Former Arizona Republican Party Chair Kelli Ward and her merry band of operatives were trying to overturn the will of Arizona voters when Wilenchik wrote to Trump adviser Boris Epshteyn, “We (Arizona Republicans) would just be sending in ‘fake’ electoral votes to Pence so that ‘someone’ in Congress can make an objection when they start counting votes, and start arguing that the ‘fake’ votes should be counted.”
Later, Wilenchik sent a follow-up email saying, “‘alternative’ votes is probably a better term than ‘fake’ votes,” followed by a smiley face emoji.
Arizona Attorney General Kris Mayes may do something her predecessor Mark Brnovich was unwilling to do … wipe that smiley face grin off their faces.

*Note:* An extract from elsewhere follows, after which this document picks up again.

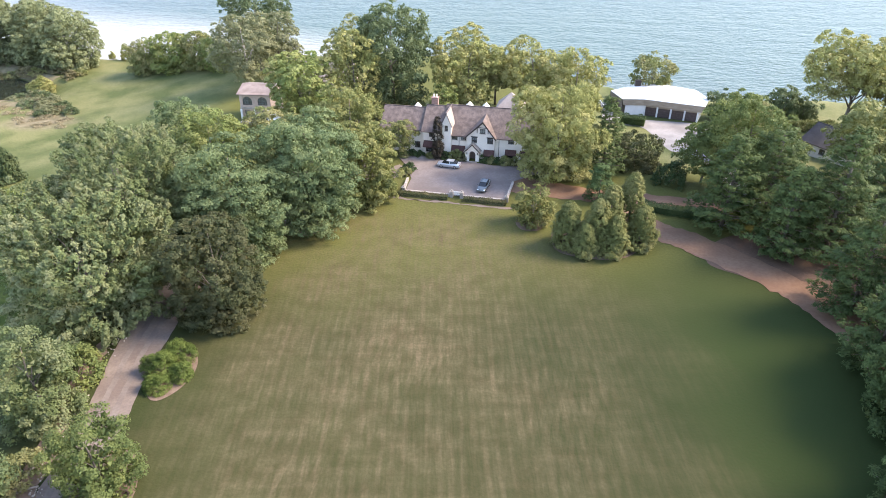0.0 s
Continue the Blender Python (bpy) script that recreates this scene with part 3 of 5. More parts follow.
def hedge(x0, y0, x1, y1, wide, high, leaf, label, size=0.22, lift=0.0):
    """A clipped hedge between two points."""
    rng = np.random.default_rng(int(abs(x0 * 13 + y0 * 7)))
    L = math.hypot(x1 - x0, y1 - y0)
    turn = math.degrees(math.atan2(y1 - y0, x1 - x0))
    base = thing("hedge", x0, y0, min(ground_at(x0, y0), ground_at(x1, y1)) + lift, label, "hedge", turn)
    n = int(L * (wide + 2 * high) * 75)
    s = rng.uniform(0, 1, n)
    w, hh = wide / 2, high
    q = rng.uniform(0, wide + 2 * high, n)
    yy = np.where(q < high, -w, np.where(q < high + wide, -w + (q - high), w))
    zz = np.where(q < high, q, np.where(q < high + wide, hh, high - (q - high - wide)))
    nx = np.where(q < high, -1.0, np.where(q < high + wide, 0.0, 1.0))
    nz = np.where((q >= high) & (q < high + wide), 1.0, 0.25)
    wave = 0.08 * np.sin(s * L * 1.7) + 0.05 * np.sin(s * L * 4.1 + 1)
    p = np.column_stack([s * L, yy * (1 + wave), np.maximum(zz * (1 + wave), 0.03)]) + rng.normal(0, 0.06, (n, 3))
    p[:, 2] = np.maximum(p[:, 2], 0.02)
    bm = bmesh.new()
    box(bm, 0.1, L - 0.1, -w * 0.7, w * 0.7, -0.1, hh * 0.82)
    part("hedge_core", bm, LEAF["yew"], base)
    ob = new("foliage", leaves("foliage", p, np.column_stack([np.zeros(n), nx, nz]), size, 0.6, rng, LEAF[leaf]))
    ob.parent = base
    return base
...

Mayes will do what Brnovich would not
“We are planning to reach out to federal officials on that matter,” Mayes said told The Guardian. “Beyond that, I’m not going to comment on it.”
It’s about damn time.
Special counsel Jack Smith, on the federal level, may at some point hold Trump accountable for what the Jan. 6 committee described as “influencing or impeding an official proceeding of the US government”, “conspiring to defraud the US”, “unlawfully, knowingly or willingly making false statements to the federal government” and “assisting or engaging in insurrection against the United States.”

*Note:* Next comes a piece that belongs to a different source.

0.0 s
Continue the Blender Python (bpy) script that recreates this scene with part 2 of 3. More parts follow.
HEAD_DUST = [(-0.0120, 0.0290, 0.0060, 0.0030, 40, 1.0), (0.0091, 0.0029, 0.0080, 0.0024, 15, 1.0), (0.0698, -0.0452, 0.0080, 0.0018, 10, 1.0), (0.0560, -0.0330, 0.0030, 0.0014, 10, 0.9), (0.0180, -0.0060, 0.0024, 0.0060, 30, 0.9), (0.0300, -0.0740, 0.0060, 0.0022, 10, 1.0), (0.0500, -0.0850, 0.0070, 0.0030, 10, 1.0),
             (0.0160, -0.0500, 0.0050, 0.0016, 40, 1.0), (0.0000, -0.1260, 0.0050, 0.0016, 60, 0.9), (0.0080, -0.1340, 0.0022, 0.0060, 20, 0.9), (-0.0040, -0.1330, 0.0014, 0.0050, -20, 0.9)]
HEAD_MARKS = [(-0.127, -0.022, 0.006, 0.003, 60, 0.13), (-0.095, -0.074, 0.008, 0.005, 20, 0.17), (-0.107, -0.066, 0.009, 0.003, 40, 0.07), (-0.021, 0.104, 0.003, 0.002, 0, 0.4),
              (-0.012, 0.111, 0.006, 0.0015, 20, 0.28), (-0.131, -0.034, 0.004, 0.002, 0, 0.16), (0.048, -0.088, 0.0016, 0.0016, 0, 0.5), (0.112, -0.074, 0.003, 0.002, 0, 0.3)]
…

Smith, appointed by the attorney general to oversee the criminal investigations into the Jan. 6 insurrection, has subpoenaed officials in Arizona, Michigan and Wisconsin for communications with Trump, his campaign and his allies in the days following Jan. 6.
Among those receiving subpoenaes are current Arizona Senate President Warren Petersen, Sen. Sonny Borrelli and House Speaker Ben Toma, along with former state Sen. Michelle Ugenti-Rita.
How to prevent what almost happened here
Smith’s investigation is important.
But it’s important as well for Arizona’s top prosecutor to look into what happened here. And what almost happened here.
At the same time Ward and the other Trump minions were whining about nonexistent voter fraud, spouting wild conspiracy theories and claiming that the election had been stolen, the GOP’s fake electors in Arizona were trying to pull off the biggest vote heist in state history.
When investigators from Mayes’ office “reach out” on that matter, I hope they’re holding handcuffs.